La comparaison avec l’Espagne, pays modèle en la matière, est éclairante : "l’Espagne compte seulement 15 % de refus. En France, on est à 36 %. Donc ce sont plutôt 64 % des possibilités de dons d’organes qui se transforment réellement en dons." Alors que lorsqu’ils sont interrogés pour des sondages, ”80 % des Français sont pour le don de leurs organes”, rapporte Philippe Patton.

Le rôle crucial des proches

C’est dans le dialogue familial que tout se joue. Lorsqu’un décès survient, "les médecins demandent automatiquement si la victime est donneuse d’organes à ses proches. Même si la victime l’est, ses proches peuvent refuser, sous le choc du drame qui vient de se produire."

Il insiste : "Le message aujourd’hui pour rattraper les Espagnols : communiquez en famille, dites-vous ce que vous souhaitez pour vous-même et à l’inverse, sachez pour les vôtres !" Selon lui, "tous les gens qui ont été prévenus, je peux en témoigner, c’est une étincelle, une petite place mémoire au moment venu."

Religion et don d’organes : une barrière qui tombe

Interrogé sur les freins d’ordre religieux, Philippe Patton se veut rassurant en assurant qu’il y en a "de moins en moins, et Dieu merci !" Il estime que les réticences viennent davantage d’interprétations individuelles : "ce qui a fait des tabous et des réticences, ce sont des interprétations sectaires ou personnelles."

L’observation du terrain est encourageante. Le président témoigne que ”lorsqu'on intervient dans les collèges et les lycées, où toutes les religions sont mélangées, ce n’est pas un sujet qui fait la différence entre les jeunes. C’est un signe d’espoir."

"Tous donneurs par défaut"

La loi française est claire : toute personne est présumée donneuse, sauf si elle s’est inscrite sur le registre national des refus. ”Et médicalement, on greffe tous les organes et à tous âges", rappelle Philippe Patton. Et même chez les enfants, bien que les cas soient très rares, le geste prend un sens profond : "C’est une façon de voir la vie qui continue quelque part… derrière, il y a un autre bébé qui vit”, a pu constater Philippe Patton.

Par ailleurs, le message central que veut faire passer le nouveau président est simple : "La connaissance entre proches, qui définit le rôle du proche, que doit-il faire, que doit-il ne pas rater, ne pas trahir son proche." Le slogan de la campagne 2024 est sans équivoque : "Savoir pour ses proches, ça change tout."

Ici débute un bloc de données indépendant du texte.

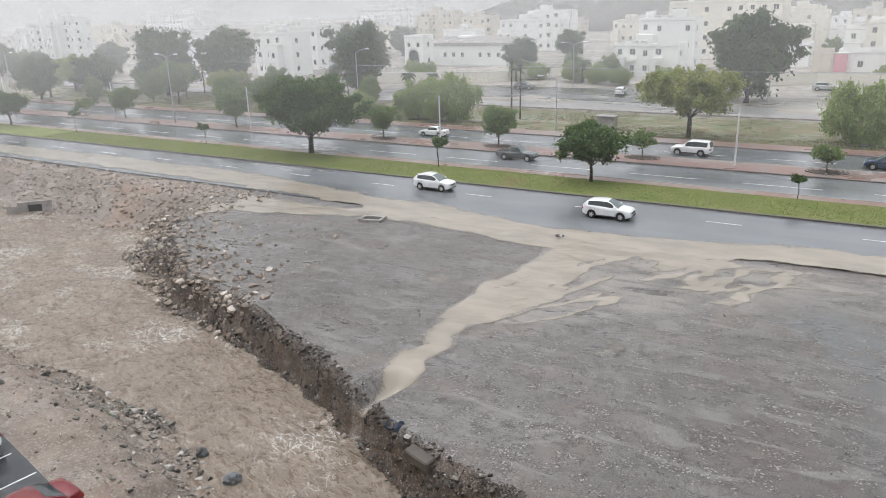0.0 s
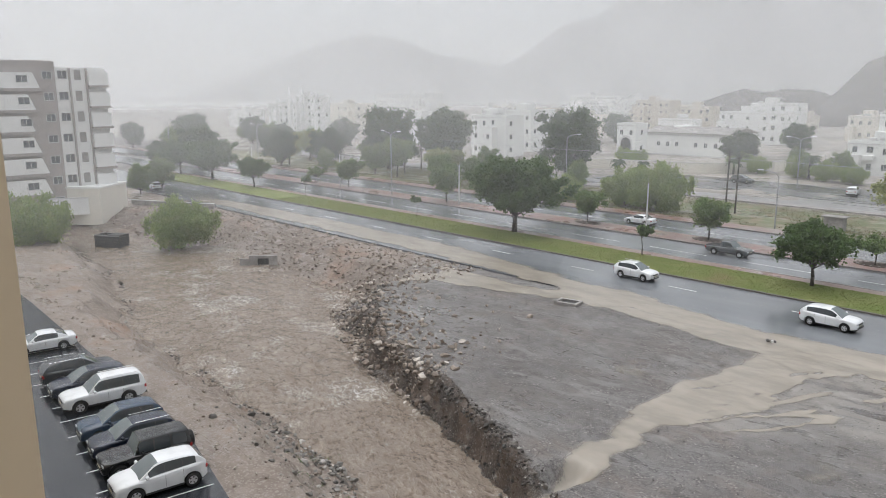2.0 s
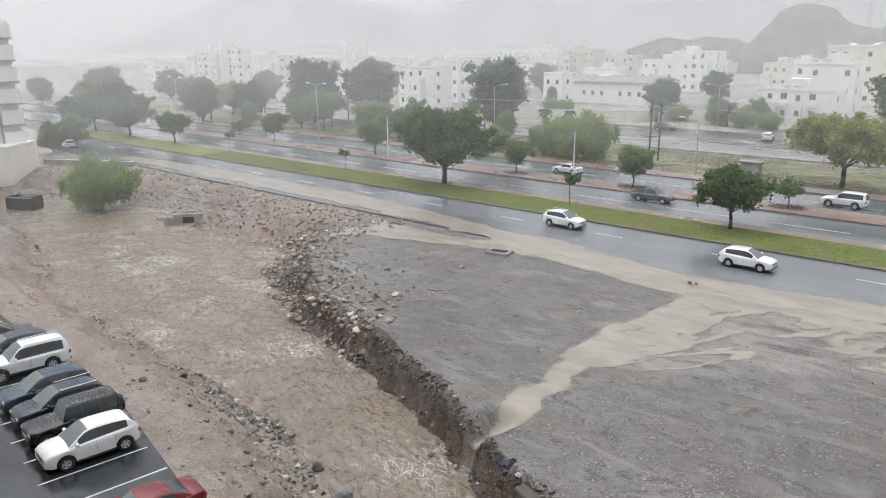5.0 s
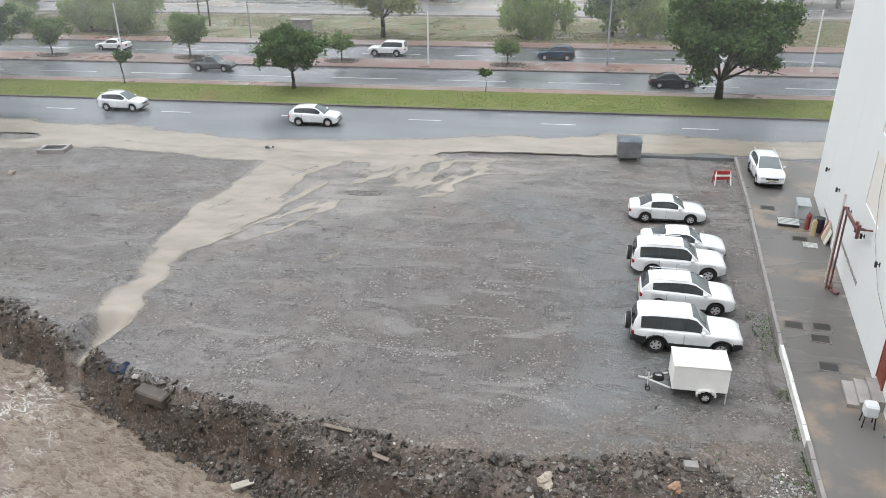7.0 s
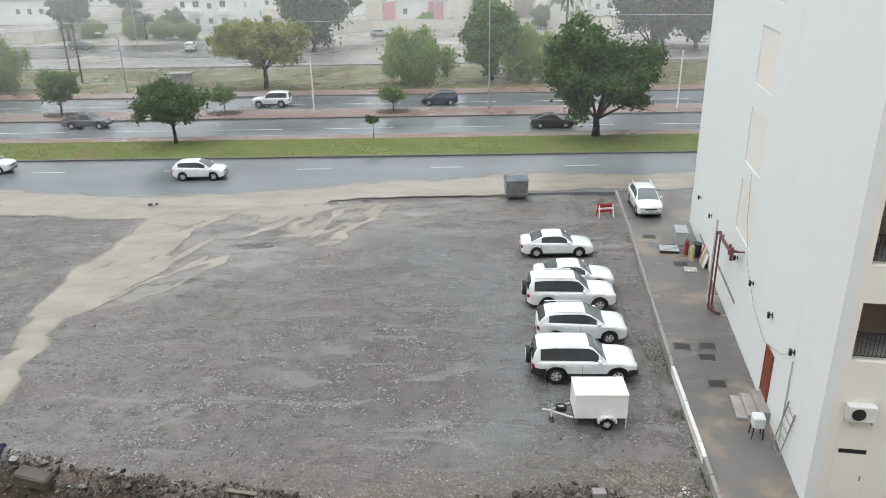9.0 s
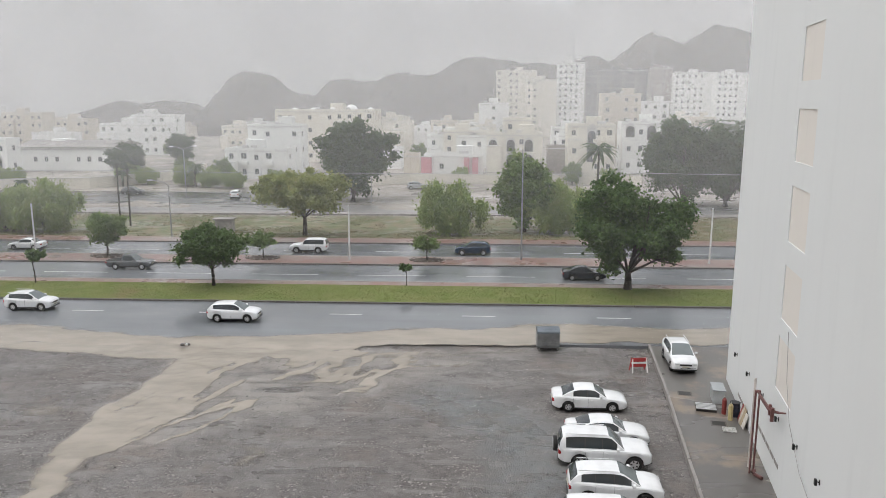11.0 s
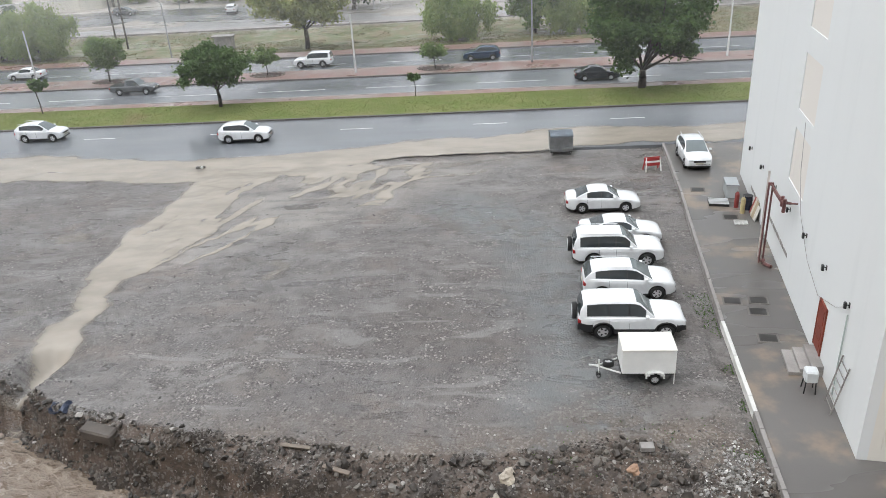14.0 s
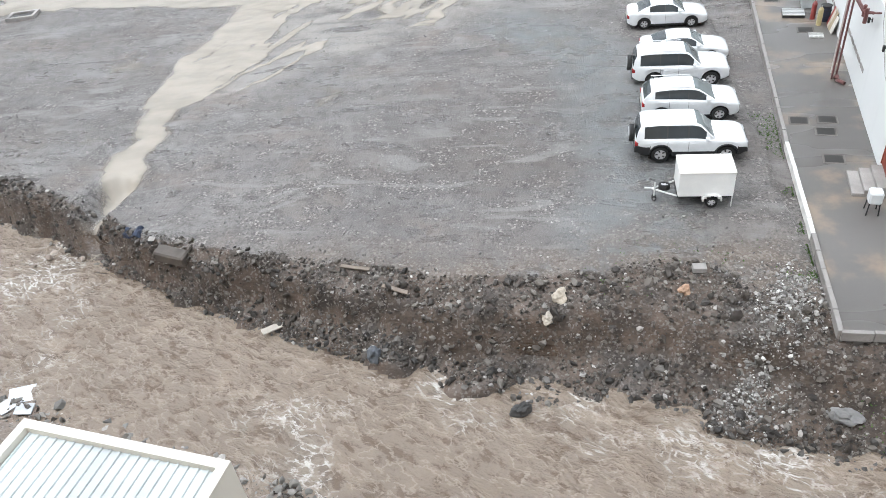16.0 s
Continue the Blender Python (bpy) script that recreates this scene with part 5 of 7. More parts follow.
# clutter against the wall
pal = thing("pallet", pose(13.85, 45.1, 0.02, 0, 0, -10), "dark plastic pallet lying on the drive", "pallet")
for i in range(5):
    part("slat", boxed(-0.6, 0.6, -0.5 + 0.21 * i, -0.36 + 0.21 * i, 0.16, 0.2), plain("pale_pallet_slat", (0.42, 0.43, 0.43), 0.5, scale=5), pal)
for y in (-0.45, 0.0, 0.42):
    part("runner", boxed(-0.6, 0.6, y - 0.05, y + 0.05, 0, 0.158), M_TRIM, pal)
for i, (x, y, c, lab) in enumerate(((14.75, 44.4, (0.26, 0.05, 0.045), "red gas cylinder"), (14.85, 43.5, (0.50, 0.42, 0.22), "dull yellow gas cylinder"))):
    g = thing("gas_cylinder", pose(x, y, 0.02), lab + " standing against the wall", "gas cylinder", "gas cylinders by the wall")
    bm = bmesh.new()
    bmesh.ops.create_cone(bm, cap_ends=True, segments=14, radius1=0.14, radius2=0.14, depth=0.9, matrix=Matrix.Translation((0, 0, 0.45)))
    bmesh.ops.create_cone(bm, cap_ends=True, segments=14, radius1=0.14, radius2=0.05, depth=0.14, matrix=Matrix.Translation((0, 0, 0.97)))
    part("tank", bm, plain("cylinder_paint", c, 0.4, scale=6, amount=0.25), g)
    part("valve", boxed(-0.04, 0.04, -0.04, 0.04, 1.042, 1.14, 0.01), M_CHROME, g)
for i, (s_, lean, hh, c, lab) in enumerate(((22.3, 0.34, 1.0, (0.30, 0.05, 0.045), "red board leaning on the white wall"), (21.9, 0.36, 1.1, (0.58, 0.54, 0.46), "cream board leaning on the white wall"), (21.5, 0.34, 1.05, (0.40, 0.33, 0.22), "brown board leaning on the white wall"), (21.1, 0.3, 0.9, (0.62, 0.60, 0.55), "pale board leaning on the white wall"))):
    o = part("leaning_board", boxed(-0.22, 0.22, -0.03, 0.03, 0, hh, 0.008), plain("leaning_board_paint", c, 0.55, scale=5, amount=0.3), None)
    o.matrix_world = block.matrix_world @ pose(s_, lean, 0.03, math.degrees(math.atan2(lean - 0.06, hh)), 0, 4 * i - 6)
    tagged(o, lab, "board", "boards leaning on the wall")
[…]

Un chiffre résume les enjeux : "Si les 68,4  millions des Français savaient pour leurs proches, on serait comme les Espagnols, à 85 % d’acceptation. Et ça change tout parce que les 800 à 1000 morts par an faute d’organes à temps seraient réduits à quelques unités”, explique Philippe Patton.

Pourquoi continuer de demander l’avis des proches ?

Bien que la loi autorise le prélèvement en l’absence d’opposition enregistrée, le dialogue reste incontournable. "Si les proches sont là, et qu’on fait quelque chose d’automatique sans leur en avoir parlé, on risque de faire plus de mal que de bien dans la société", explique Philippe Patton. Une pratique qui pourrait être perçue comme une "marchandisation automatique d’un corps, c’est-à-dire qu’on utilise un corps qui vient de mourir comme un catalogue de pièces détachées”, et ça, tous les acteurs du don refusent. 

Il conclut avec lucidité : "On est dans un milieu intrinsèquement humain quand on traverse ces moments-là, et la loi ne suffit pas malheureusement."